C'mon, to Alice Cooper's "Billion Dollar Babies", sing it..."Million...dollar lu-ure!"

C'mon, to Alice Cooper's "Billion Dollar Babies", sing it..."Million...dollar lu-ure!"

Buying diamond lures are really not the way to live largely on the cheap, unless you buy a knock-off, so what is a fisherman to do? Go back to using that stick and floss, of course. Now, your fishing buddies might laugh, but here’s the way to maintain your ultimate fisher status: “I’m doing this as an experiment for an article in Field & Stream.” There you go, you look even more like a guru than before. Follow that example with any hobby you have, and you’ll be well on your way to living largely on the cheap.

Of course, there is even a better way to keep an interesting hobby while actually making money off of it. Sweepstaking. What a great way to use your time to enter contests to win stuff. I mean, c’mon, if your going to have a hobby, why not make money at it? Besides, if you don’t want people to know that you are stretching your dollars, this is a hobby you can hide easily (unlike most drug addictions).

Speaking of drug addictions, let me talk about those for a moment. They do not make good hobbies. They are illegal. They cost a lot. They take up much of your time. Plus, the little green men always tend to be ‘out to get you’.
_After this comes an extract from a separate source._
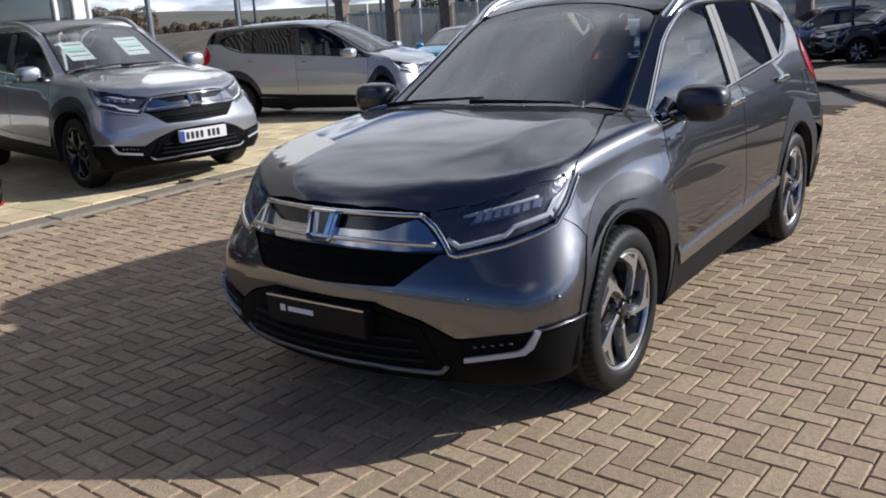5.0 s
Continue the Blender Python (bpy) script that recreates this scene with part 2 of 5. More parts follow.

There are many, many other hobbies out there that probably cost less than the one you are involved with now. Spam sculpting, extreme ironing, collecting other people’s underwear. Start-up costs for these are fairly low. Lawyer fees could run high, though, for that last one.

The main point I have been trying to make here is that just because you have a hobby, doesn’t mean it has to be expensive. And just because it isn’t expensive, doesn’t mean you have to look bad doing it. Keep a balance between those, and you already are a hero in my eyes.